• Raw data
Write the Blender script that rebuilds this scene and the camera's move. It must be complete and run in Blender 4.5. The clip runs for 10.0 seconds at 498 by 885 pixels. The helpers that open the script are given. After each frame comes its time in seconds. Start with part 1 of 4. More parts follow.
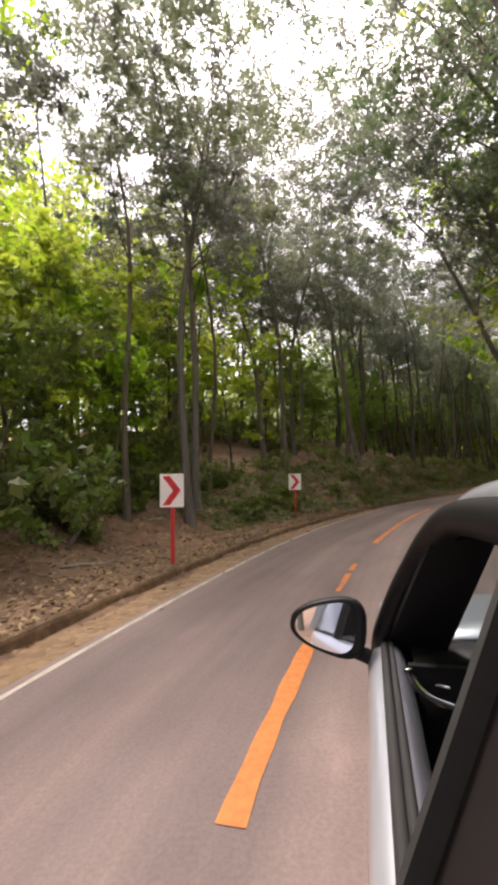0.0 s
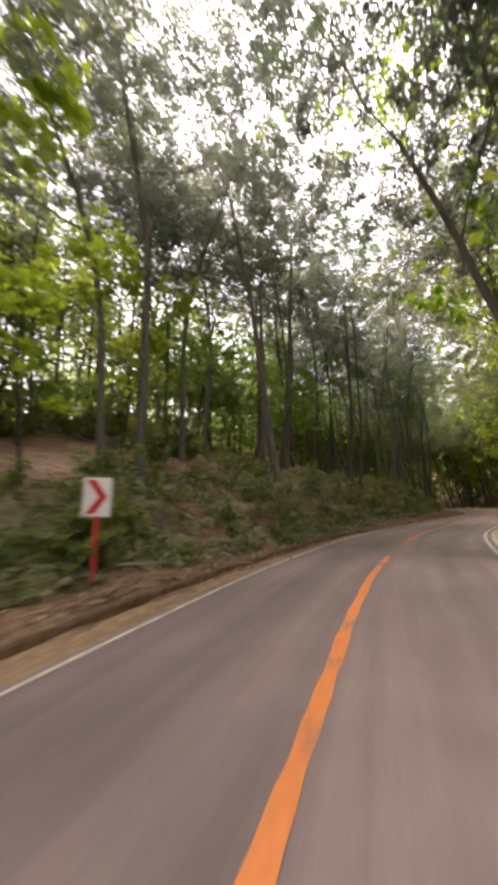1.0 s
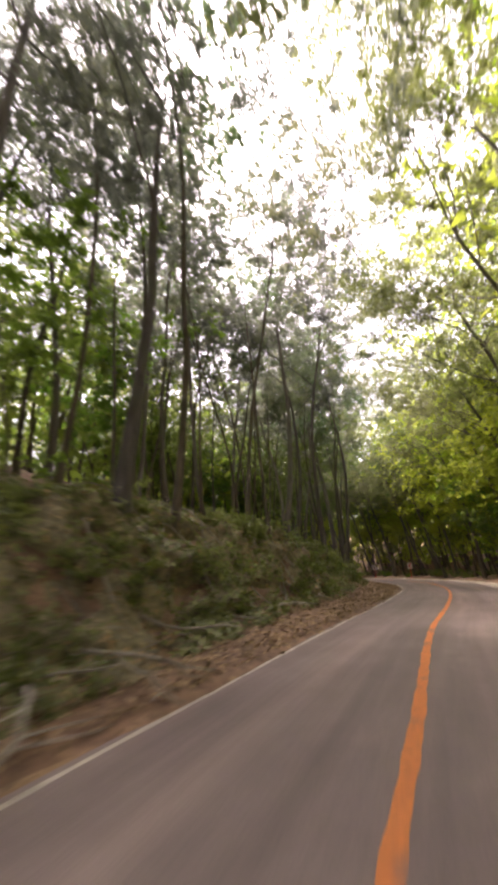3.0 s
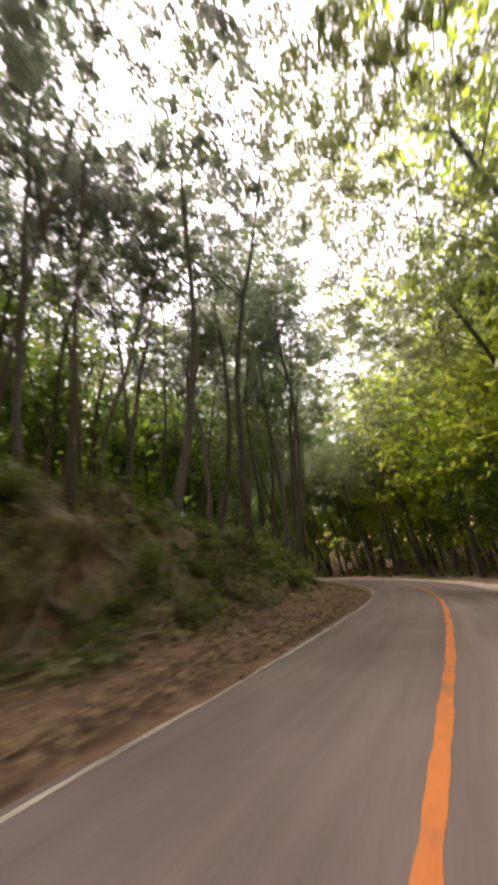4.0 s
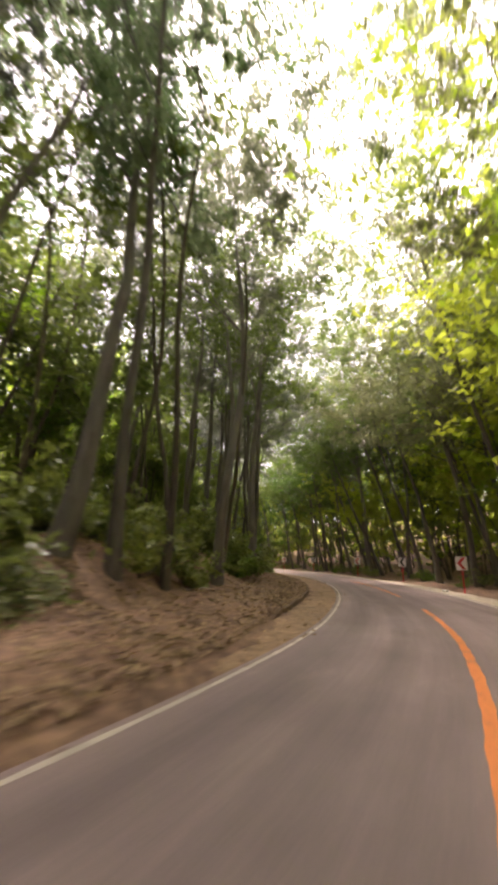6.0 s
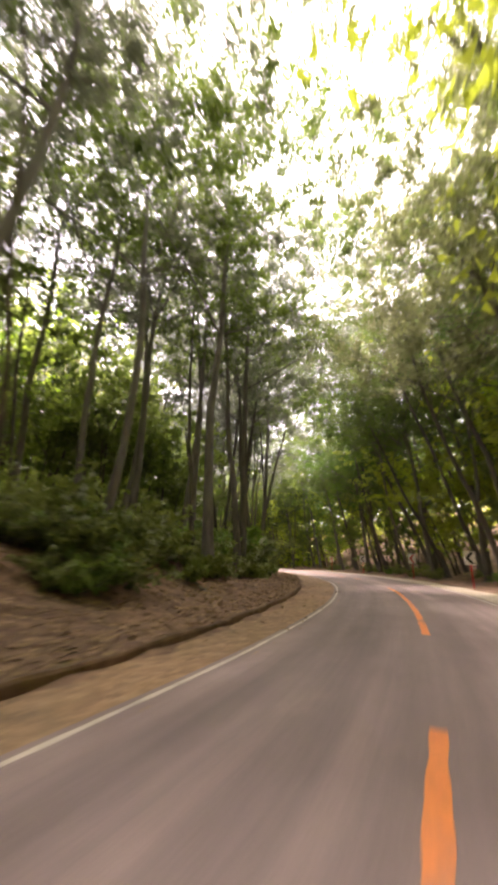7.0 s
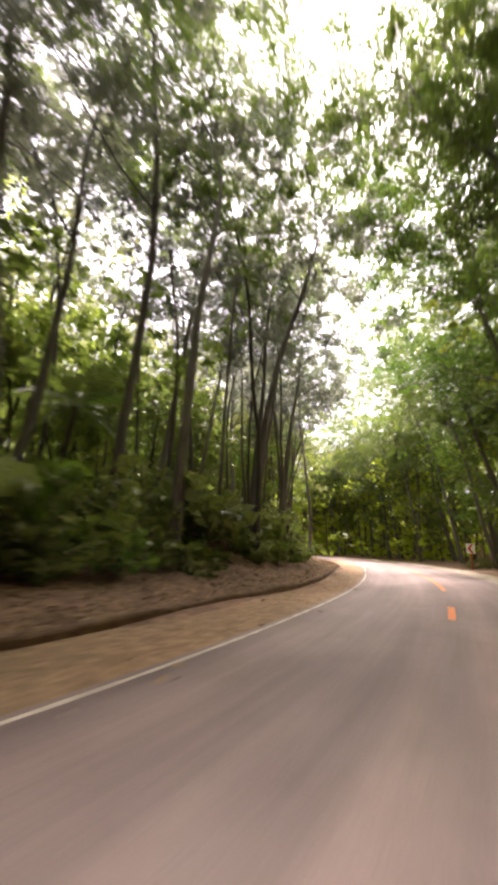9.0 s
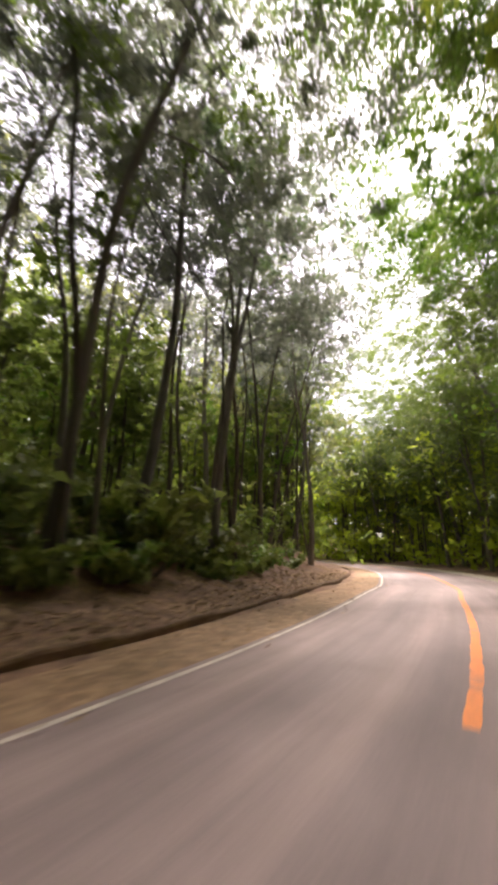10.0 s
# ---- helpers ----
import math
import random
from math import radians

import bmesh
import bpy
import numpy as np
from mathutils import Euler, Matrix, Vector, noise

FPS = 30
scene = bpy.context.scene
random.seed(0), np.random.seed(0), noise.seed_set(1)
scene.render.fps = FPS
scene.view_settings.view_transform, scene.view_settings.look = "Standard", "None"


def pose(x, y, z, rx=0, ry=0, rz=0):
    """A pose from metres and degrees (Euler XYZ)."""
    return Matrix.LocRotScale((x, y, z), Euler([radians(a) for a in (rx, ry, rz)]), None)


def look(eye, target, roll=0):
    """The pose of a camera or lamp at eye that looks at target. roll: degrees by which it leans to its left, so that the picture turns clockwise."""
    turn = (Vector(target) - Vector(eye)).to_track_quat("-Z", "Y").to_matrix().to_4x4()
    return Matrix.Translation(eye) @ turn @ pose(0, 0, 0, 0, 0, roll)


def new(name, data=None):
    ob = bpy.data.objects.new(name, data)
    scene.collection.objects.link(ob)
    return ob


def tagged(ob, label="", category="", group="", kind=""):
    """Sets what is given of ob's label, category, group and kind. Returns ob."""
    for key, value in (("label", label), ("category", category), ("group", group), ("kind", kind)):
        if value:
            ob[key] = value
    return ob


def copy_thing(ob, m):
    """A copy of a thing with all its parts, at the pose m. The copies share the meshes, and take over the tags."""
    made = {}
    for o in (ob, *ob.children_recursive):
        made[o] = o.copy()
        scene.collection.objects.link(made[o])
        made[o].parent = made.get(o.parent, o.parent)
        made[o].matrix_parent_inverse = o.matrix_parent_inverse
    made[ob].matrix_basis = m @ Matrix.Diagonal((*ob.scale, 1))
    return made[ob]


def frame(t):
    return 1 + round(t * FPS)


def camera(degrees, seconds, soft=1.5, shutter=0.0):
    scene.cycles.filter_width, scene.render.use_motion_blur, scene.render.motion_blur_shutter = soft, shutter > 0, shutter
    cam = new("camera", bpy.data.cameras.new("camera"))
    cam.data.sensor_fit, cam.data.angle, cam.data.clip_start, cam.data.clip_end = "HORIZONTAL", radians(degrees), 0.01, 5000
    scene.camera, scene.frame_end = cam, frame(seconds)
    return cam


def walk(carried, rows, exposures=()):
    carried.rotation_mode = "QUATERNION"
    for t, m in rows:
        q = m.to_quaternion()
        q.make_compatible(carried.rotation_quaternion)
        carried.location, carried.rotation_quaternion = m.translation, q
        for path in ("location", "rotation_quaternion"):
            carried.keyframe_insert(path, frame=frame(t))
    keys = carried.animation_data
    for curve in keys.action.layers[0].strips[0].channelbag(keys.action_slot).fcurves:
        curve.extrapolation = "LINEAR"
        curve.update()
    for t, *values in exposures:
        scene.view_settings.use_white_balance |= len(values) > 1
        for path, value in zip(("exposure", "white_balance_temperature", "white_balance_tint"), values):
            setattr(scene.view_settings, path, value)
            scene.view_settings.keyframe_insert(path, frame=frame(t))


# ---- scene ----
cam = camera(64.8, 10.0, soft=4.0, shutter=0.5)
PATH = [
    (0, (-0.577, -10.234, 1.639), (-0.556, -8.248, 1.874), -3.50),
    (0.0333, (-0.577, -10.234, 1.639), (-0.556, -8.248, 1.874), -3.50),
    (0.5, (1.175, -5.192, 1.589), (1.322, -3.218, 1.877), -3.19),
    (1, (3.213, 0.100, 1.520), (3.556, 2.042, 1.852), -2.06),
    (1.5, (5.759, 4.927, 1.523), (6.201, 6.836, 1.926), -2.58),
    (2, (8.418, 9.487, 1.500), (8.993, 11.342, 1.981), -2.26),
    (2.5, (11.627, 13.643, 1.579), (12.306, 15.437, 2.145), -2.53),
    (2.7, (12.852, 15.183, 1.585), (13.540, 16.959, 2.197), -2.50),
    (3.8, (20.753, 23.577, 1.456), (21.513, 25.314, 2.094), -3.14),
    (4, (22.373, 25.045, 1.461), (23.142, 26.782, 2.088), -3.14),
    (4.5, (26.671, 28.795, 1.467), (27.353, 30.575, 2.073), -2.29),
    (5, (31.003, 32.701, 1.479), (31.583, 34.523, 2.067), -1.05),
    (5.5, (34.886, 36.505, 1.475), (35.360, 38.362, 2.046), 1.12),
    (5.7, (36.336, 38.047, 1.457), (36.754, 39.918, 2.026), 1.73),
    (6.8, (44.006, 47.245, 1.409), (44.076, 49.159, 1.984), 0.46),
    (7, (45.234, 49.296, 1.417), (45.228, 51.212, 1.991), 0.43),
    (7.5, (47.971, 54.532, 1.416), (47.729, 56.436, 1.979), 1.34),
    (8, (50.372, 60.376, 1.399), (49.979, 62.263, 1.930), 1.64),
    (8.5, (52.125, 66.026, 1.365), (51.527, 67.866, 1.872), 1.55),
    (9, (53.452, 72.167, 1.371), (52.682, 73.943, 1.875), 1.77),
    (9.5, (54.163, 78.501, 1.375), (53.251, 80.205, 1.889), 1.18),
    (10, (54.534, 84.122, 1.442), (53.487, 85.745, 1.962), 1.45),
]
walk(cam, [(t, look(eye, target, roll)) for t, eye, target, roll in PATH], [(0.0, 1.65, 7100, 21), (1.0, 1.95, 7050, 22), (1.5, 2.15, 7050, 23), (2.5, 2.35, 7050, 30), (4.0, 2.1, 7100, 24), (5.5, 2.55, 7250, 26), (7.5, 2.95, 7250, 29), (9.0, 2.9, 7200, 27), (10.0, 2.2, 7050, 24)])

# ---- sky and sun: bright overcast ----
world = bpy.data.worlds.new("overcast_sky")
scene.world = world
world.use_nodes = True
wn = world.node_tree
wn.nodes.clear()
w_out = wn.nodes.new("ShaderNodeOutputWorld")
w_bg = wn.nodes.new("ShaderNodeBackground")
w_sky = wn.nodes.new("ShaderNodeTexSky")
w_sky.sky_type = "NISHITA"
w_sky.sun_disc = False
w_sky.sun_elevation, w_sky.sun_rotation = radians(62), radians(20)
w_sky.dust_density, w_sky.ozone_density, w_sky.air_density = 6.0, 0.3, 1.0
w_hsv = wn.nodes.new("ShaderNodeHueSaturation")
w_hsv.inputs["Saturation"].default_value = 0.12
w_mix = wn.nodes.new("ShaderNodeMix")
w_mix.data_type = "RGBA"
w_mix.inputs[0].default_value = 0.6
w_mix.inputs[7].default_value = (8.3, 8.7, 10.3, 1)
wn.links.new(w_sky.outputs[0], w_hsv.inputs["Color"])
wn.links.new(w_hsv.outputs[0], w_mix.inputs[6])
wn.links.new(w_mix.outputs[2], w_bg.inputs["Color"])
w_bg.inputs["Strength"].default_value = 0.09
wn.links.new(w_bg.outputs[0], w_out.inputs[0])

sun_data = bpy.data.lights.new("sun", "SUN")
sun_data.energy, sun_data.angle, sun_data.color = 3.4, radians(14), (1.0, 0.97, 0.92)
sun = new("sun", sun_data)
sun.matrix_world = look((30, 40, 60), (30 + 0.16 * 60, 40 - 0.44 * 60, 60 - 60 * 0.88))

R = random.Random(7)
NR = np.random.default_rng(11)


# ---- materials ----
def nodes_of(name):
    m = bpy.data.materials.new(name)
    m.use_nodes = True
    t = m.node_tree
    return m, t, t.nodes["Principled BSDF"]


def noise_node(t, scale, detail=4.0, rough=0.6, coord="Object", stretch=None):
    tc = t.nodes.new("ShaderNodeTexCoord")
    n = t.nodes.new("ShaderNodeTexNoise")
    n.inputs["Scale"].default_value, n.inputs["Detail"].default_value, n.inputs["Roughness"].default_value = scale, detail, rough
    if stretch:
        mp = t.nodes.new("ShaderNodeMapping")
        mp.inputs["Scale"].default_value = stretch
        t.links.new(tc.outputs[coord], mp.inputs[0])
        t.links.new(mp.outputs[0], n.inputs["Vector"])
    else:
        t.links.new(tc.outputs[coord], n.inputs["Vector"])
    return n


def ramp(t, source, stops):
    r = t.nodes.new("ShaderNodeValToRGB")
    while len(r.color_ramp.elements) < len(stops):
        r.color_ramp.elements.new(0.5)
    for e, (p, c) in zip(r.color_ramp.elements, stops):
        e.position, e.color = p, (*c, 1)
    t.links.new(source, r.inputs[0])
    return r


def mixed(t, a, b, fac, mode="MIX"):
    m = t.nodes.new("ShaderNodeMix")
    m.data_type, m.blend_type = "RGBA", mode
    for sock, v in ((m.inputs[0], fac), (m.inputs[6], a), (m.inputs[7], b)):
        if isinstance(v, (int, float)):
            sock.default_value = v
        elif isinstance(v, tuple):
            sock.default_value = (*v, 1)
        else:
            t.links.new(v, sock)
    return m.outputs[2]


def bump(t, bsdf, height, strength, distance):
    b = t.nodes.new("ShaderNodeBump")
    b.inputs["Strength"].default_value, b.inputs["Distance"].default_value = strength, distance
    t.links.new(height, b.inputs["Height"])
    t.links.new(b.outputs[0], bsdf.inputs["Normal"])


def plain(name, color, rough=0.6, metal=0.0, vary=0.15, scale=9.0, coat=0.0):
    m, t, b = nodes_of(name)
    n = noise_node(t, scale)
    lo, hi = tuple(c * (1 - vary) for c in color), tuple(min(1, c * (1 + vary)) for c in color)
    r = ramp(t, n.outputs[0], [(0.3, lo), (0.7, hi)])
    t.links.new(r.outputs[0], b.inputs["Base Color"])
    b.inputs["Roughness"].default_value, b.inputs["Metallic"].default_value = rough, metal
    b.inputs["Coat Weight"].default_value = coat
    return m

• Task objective
Copy out all lines from the material above that contain the string "with".

• Answer
Write the Blender script that rebuilds this scene and the camera's move. It must be complete and run in Blender 4.5. The clip runs for 10.0 seconds at 498 by 885 pixels. The helpers that open the script are given. After each frame comes its time in seconds. Start with part 1 of 4. More parts follow.
    """A copy of a thing with all its parts, at the pose m. The copies share the meshes, and take over the tags."""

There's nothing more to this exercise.